I will never back down in defense of the conservative values that make America exceptional.
— Tim Scott (@votetimscott) April 12, 2023
That's why I'm announcing my exploratory committee for President of the United States.
This fight is personal.
I want every American to have the same opportunities I had. pic.twitter.com/HV56pbyKdB
The Bulwark's Amanda Carpenter is appropriately appalled:
Scott declared his ambition to seek the highest office in the land on Wednesday, April 12, with an ad filmed at Fort Sumter, where the first shots of the Civil War rang out 161 years earlier to the day. He wanted people to pay attention to that fateful anniversary....Carpenter is right to draw attention to this, but I don't agree with her when she summarizes Scott's argument as "it’s Joe Biden who is leading a new confederacy that threatens to tear the country apart." This isn't, as Carpenter puts it, "Scott's reframing of Joe Biden as a soul-sucking Jefferson Davis." Scott is saying that Biden is the new Abraham Lincoln -- and that's a bad thing.
Walking past Fort Sumter’s cannons, Scott recalled how when the South Carolina militia fired on the U.S. Army base in 1861, “our country faced the defining moment.” Today, he said, “our country is once again being tested.”
“Once again, our divisions run deep, and the threat to our future is real,” Scott warned. All because “Joe Biden and the radical left have chosen a culture of grievance over greatness.” Scott said the Democrats are “indoctrinating our children to believe we live in an evil country” and weaponizing race to “divide us, to hold on to their power.”
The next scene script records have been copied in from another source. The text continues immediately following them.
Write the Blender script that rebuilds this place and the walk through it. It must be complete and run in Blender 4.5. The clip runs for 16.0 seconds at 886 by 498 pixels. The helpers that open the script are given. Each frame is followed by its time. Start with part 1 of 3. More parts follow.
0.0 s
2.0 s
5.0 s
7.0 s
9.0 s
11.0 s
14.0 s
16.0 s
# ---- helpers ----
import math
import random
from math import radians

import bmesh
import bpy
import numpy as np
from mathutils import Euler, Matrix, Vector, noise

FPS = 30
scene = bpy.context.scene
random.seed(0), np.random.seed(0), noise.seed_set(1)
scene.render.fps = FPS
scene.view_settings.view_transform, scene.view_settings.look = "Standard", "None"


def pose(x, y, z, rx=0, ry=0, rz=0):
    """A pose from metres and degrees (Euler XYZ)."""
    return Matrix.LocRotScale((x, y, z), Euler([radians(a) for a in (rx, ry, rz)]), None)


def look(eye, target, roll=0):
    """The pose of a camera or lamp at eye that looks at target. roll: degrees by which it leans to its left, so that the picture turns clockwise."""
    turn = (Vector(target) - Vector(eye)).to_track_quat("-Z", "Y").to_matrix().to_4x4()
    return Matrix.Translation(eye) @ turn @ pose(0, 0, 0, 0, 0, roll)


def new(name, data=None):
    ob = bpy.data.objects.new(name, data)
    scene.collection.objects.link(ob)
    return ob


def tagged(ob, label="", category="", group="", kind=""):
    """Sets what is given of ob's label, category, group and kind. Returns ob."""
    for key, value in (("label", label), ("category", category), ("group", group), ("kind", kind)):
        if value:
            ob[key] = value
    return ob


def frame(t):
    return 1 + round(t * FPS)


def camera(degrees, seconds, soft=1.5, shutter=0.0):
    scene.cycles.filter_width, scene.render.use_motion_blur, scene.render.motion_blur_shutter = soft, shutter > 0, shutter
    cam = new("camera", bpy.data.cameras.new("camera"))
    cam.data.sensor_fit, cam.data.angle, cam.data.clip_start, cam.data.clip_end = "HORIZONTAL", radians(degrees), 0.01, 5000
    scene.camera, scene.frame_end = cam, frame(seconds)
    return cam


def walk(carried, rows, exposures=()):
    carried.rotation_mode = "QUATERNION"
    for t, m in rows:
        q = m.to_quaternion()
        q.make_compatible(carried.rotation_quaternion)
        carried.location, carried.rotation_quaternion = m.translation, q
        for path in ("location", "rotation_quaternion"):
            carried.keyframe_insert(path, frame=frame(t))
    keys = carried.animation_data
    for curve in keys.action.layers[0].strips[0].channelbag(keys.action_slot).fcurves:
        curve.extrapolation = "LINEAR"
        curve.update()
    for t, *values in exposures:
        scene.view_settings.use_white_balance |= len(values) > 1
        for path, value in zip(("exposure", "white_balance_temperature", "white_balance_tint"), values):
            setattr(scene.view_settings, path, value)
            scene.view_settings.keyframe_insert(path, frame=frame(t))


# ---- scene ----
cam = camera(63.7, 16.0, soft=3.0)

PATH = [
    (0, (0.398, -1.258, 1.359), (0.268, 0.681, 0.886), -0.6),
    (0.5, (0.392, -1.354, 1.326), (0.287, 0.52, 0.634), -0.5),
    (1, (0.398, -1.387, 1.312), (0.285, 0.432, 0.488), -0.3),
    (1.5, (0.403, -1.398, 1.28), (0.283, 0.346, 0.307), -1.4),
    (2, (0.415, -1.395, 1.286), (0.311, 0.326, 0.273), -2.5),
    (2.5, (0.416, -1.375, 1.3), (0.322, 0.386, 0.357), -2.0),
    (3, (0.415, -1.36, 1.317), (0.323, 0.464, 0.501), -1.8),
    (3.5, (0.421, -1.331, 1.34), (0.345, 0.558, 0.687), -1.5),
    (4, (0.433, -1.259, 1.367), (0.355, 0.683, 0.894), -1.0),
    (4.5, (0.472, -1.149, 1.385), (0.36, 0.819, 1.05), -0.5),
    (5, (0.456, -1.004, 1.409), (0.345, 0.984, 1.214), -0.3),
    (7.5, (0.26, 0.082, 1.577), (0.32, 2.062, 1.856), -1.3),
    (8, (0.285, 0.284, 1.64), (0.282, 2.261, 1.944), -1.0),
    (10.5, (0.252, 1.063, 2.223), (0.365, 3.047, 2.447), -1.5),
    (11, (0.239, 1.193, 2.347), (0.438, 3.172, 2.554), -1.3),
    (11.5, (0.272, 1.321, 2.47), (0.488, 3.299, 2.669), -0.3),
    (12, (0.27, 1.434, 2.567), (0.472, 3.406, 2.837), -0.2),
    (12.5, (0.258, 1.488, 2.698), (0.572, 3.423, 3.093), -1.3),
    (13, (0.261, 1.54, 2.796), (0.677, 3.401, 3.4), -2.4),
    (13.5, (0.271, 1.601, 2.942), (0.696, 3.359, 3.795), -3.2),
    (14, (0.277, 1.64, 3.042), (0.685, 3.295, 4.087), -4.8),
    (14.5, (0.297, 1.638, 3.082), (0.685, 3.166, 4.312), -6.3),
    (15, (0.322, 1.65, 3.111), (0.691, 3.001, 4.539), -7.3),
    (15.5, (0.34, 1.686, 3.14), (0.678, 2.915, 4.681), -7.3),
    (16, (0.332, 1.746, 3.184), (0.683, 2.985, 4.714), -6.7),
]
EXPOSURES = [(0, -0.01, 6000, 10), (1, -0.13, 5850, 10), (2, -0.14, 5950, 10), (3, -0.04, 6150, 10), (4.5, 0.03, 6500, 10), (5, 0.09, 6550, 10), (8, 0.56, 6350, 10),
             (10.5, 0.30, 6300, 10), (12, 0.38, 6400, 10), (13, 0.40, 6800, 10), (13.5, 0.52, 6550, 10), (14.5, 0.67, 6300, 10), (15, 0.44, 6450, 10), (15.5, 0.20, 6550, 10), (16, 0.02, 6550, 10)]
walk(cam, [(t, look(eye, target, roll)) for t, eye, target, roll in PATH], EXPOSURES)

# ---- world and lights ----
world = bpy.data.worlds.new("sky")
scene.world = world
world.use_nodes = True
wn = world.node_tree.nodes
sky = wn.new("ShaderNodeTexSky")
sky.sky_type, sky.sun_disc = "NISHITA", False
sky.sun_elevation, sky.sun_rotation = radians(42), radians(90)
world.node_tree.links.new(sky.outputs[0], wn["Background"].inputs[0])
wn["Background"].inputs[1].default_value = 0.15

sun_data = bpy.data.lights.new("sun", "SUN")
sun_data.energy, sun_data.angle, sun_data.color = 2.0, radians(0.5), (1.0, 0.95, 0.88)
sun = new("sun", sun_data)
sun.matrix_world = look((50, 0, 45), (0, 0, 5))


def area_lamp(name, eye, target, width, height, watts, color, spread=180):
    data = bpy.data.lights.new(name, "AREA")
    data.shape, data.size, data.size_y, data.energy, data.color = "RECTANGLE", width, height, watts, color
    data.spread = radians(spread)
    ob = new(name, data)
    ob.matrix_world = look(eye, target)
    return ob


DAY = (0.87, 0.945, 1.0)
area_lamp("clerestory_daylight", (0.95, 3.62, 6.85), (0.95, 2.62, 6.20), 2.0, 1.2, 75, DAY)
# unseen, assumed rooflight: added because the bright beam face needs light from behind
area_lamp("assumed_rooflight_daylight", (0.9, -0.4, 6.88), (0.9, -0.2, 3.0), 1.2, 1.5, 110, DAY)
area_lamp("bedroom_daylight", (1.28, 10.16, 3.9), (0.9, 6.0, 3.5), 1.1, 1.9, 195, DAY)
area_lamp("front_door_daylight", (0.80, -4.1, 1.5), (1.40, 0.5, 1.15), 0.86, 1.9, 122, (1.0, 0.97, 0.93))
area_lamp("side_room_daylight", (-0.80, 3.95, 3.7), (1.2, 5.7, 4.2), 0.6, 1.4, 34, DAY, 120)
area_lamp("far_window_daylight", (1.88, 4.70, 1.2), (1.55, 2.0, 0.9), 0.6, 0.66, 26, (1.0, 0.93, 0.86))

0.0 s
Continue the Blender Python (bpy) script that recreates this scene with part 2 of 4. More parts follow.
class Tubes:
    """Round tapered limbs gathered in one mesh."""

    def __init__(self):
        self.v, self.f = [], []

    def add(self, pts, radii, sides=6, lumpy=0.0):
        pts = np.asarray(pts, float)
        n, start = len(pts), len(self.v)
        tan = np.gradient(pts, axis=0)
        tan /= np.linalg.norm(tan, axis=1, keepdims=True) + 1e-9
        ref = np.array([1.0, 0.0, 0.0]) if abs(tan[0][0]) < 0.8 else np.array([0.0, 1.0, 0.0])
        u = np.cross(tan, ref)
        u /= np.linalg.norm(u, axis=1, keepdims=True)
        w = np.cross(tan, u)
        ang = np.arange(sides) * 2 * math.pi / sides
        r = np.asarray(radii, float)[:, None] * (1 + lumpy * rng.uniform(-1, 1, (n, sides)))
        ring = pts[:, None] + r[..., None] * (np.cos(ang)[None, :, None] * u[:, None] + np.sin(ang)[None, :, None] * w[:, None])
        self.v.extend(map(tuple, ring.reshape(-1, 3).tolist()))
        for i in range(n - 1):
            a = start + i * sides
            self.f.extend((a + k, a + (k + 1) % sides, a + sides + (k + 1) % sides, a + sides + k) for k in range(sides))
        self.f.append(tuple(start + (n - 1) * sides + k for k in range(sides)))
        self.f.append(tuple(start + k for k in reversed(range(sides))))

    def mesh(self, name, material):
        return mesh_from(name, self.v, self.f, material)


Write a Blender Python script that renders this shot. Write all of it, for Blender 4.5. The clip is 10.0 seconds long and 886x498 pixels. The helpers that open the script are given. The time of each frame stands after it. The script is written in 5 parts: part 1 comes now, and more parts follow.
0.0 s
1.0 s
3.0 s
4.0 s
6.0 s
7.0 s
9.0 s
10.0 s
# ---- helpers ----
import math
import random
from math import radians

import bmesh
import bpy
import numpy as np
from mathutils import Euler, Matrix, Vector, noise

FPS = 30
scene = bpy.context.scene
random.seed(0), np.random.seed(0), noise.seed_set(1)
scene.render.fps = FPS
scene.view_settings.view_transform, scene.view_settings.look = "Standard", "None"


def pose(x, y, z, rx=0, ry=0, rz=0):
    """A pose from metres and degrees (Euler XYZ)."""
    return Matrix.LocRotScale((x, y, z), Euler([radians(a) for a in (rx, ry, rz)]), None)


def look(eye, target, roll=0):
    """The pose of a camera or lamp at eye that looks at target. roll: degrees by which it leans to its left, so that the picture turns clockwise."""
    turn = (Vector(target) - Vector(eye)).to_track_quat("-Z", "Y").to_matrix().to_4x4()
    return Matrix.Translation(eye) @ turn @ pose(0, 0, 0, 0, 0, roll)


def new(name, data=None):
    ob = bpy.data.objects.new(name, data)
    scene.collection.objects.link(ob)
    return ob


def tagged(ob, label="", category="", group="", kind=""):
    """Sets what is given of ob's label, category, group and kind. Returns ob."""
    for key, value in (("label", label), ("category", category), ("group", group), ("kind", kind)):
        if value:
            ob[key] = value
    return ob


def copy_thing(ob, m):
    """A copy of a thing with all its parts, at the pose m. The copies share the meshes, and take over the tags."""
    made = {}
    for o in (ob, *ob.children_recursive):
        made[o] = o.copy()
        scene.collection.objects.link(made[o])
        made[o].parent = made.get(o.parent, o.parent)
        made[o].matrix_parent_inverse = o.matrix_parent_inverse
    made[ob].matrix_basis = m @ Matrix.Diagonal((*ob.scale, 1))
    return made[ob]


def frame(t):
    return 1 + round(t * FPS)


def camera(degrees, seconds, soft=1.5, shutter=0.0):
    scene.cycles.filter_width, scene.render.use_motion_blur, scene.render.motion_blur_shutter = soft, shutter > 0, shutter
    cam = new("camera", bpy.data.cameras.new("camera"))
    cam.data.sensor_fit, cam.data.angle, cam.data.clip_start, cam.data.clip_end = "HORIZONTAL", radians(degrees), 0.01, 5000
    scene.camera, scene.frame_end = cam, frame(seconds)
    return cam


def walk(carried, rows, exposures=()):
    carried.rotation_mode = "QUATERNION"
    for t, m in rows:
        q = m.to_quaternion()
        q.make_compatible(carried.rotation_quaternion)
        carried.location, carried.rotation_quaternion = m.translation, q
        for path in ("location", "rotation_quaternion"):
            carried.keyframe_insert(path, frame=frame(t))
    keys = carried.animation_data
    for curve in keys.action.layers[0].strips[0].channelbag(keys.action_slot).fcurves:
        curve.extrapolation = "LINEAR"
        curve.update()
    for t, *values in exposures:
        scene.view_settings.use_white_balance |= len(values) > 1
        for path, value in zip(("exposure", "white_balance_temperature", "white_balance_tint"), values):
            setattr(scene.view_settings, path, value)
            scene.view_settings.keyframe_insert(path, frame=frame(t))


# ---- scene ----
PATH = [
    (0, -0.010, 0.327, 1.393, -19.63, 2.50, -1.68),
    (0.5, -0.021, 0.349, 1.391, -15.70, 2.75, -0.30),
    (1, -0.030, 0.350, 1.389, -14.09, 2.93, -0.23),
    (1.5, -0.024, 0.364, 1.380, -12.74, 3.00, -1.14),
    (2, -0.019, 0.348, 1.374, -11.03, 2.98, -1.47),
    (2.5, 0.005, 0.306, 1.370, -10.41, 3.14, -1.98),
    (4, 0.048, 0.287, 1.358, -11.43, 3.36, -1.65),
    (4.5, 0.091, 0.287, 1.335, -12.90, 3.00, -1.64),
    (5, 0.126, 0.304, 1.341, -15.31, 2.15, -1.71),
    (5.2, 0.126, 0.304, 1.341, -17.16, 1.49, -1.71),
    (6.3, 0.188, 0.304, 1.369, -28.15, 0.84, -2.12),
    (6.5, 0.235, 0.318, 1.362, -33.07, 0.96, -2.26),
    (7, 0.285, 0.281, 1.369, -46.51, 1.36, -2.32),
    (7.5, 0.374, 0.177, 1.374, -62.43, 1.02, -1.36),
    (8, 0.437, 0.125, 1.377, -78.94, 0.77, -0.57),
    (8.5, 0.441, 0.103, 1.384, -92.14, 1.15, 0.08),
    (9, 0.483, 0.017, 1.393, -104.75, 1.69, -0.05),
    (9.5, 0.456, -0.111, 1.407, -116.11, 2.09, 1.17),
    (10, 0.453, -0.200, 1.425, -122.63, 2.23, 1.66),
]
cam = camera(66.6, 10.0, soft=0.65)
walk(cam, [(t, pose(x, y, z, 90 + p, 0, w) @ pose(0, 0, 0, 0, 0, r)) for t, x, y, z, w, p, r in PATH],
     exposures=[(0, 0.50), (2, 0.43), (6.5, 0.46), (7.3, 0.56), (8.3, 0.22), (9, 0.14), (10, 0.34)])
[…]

“I know America is a land of opportunity, not a land of oppression,” Scott said. “I know it because I’ve lived it. That’s why it pains my soul to see the Biden liberals attacking every rung of the ladder that helped me climb.”
The right's narrative of race in America goes something like this: The Southern cause in the Civil War was a noble one. Southerners were defending "heritage, not hate." At the same time, slavery was bad -- but it was all the fault of Democrats, so because contemporary right-wing Southerners are Republicans, they're absolved of all blame for slavery. (Recall the recent bill proposed by a Florida lawmaker that would have abolished the state Democratic Party because "the party’s platform has previously advocated for, or been in support of, slavery or involuntary servitude.") The war to defeat slavery is rarely embraced, and there's an implication that slavery somehow disappeared on its own, because True Patriots were prayerful Christians and came to despise slavery as a result. White people don't deserve blame for slavery, they deserve credit for ending it.
According to this narrative, it was Lincoln who was "making everything all about race." America, whose values are most clearly embodied by Southern white conservatives, was perfect in 1861 and is perfect now; the fact that it hadn't eliminated slavery by 1861 was just God working in mysterious ways. (Maybe enslaving Africans for centuries in America was God's way of bringing them to Christ.) Inevitably, slavery disappeared. Its past existence isn't a blot on white Southern conservatives, though it's also a horrendous moral crime on the part of the nineteenth-century Democratic Party, which is identical to the present-day Democratic Party.
It's always liberals who are the meddlesome, intrusive bad guys, and it's always Democrats who are to blame (even though, in 1861, liberals and Democrats were on opposite sides).
Tim Scott didn't go to Fort Sumter because the voters he's pursuing see it as a place where their literal or spiritual ancestors fought to defend their right to continue committing crimes against humanity. Scott went to Fort Sumter because those voters regard it as a place of pride. The enemy, then and now, was a cabal of menacing Northern liberals who want to “divide us, to hold on to their power.”
None of this makes logical sense. But in the reptile brains of right-wingers, it's the gospel truth.